The Wild Hunt has been making the round of Film Festivals for a year or two picking up some awards in the process, had a limited theatrical run, and is finally coming out on disk this week. A LARP reenactment gamer group is deep into their dungeons and dragons when a jilted non-gamer comes looking for his ex-girlfriend to win her back. Things get ugly when the line between game and reality gets blurry. Winning the award for strangest movie of the week is Rubber, the story of a tire that comes to life and terrorizes the countryside. That works with a whole car and has in several previous movies, but a single tire just doesn’t weigh enough to harm anyone larger than a chihuahua.

While not really genre, I have to mention Burn Notice: Season Four, if only because they have that whole McGuiver technology thing going on, and their tech is dead on target. Plus I love the show, of course; The new season kicks off on June 23rd.

In western animation we get Green Lantern: Emerald Knights. The trailer looks interesting, they are going to give us some info on the origin of the Green Lantern Corp, and Nathan Fillion gets to play Hal Jordan.
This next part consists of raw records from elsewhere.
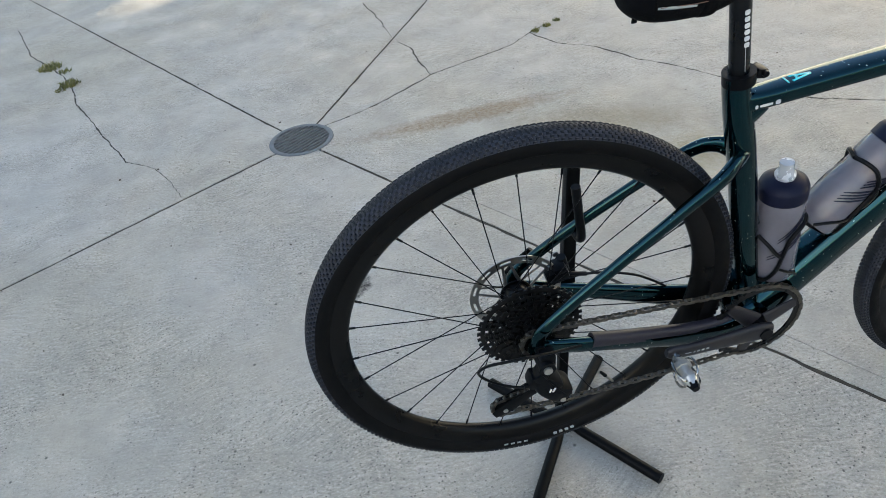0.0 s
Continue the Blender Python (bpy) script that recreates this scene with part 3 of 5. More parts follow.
def moved_run(run):
    return [(shifted(p[0], p[2])[0], p[1], shifted(p[0], p[2])[1], *p[3:]) for p in run]


HR, HF = Vector((0.0158, 0, 0.4270)), Vector((1.0111, 0, 0.3438))
BB = Vector((0.413, 0, 0.333))
bike = thing("bicycle", (0.5, 0, 0), "dark green speckled gravel bicycle with drop bars on a stand", "bicycle")
leaning(bike)

# frame
TOP_TUBE = moved_run([(0.835, 0, 0.782, 0.024, 0.021), (0.790, 0, 0.779, 0.0235, 0.0185), (0.680, 0, 0.774, 0.0225, 0.0165), (0.560, 0, 0.768, 0.0215, 0.0155), (0.440, 0, 0.758, 0.0200, 0.0145), (0.370, 0, 0.751, 0.0180, 0.0145), (0.325, 0, 0.748, 0.0165, 0.0170)])
DOWN_TUBE = moved_run([(0.862, 0, 0.735, 0.026, 0.040), (0.815, 0, 0.705, 0.027, 0.037), (0.740, 0, 0.630, 0.0275, 0.0325), (0.650, 0, 0.538, 0.0280, 0.031), (0.560, 0, 0.446, 0.0290, 0.031), (0.490, 0, 0.375, 0.0310, 0.033), (0.440, 0, 0.335, 0.0350, 0.036), (0.405, 0, 0.318, 0.0380, 0.034)])
SEAT_TUBE = moved_run([(0.3205, 0, 0.793, 0.0180, 0.0185), (0.329, 0, 0.752, 0.0180, 0.0190), (0.345, 0, 0.690, 0.0190, 0.0210), (0.360, 0, 0.630, 0.0195, 0.0205), (0.384, 0, 0.520, 0.0200, 0.0200), (0.404, 0, 0.430, 0.0230, 0.0195), (0.414, 0, 0.375, 0.0280, 0.0200), (0.414, 0, 0.325, 0.0360, 0.0260)])
HEAD_TUBE = moved_run([(0.8405, 0, 0.812, 0.0225, 0.0235), (0.850, 0, 0.785, 0.0225, 0.0250), (0.866, 0, 0.745, 0.0235, 0.0280), (0.884, 0, 0.700, 0.0270, 0.0310), (0.889, 0, 0.686, 0.0285, 0.0310)])


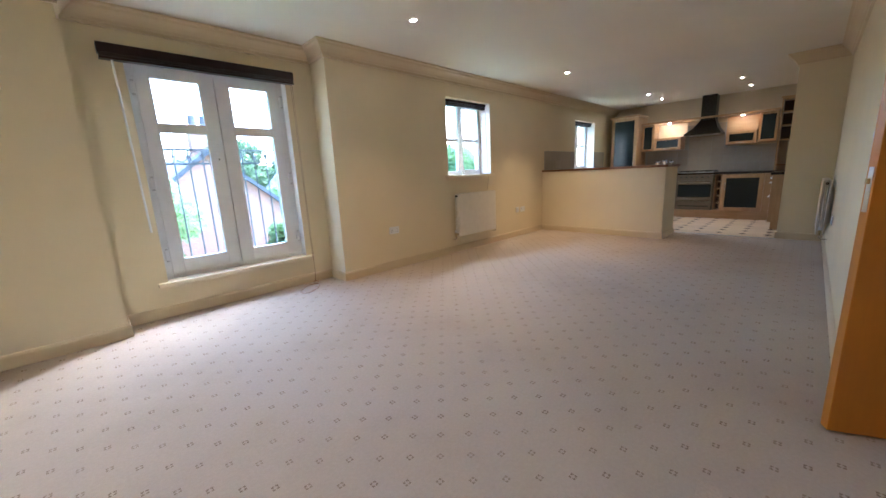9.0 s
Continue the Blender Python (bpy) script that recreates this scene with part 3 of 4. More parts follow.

Obviously the timing on this never-before seen feature length animation is to tie in to the movie release in the theaters, and I’m in.

Moribito: Guardian of Spirit – Complete Collection is a difficult story, with a warrior woman who needs to save one more soul before she dies, and a prince who may be that soul trying to save his kingdom. Together they may be each others salvation.

Revolutionary Girl Utena – The Student Council Saga is the first of three box sets of remastered video with a newly created Dolby Digital 5.1 Japanese soundtrack of this classic series. Containing the first 12 episodes, it has a ton of additional improvements and upgrades; this is more of a special edition set than anything else. Which makes it kind of amazing that if you shop around you can pick it up for as little as $30, especially considering this is in limited production, with only a certain number of them being made.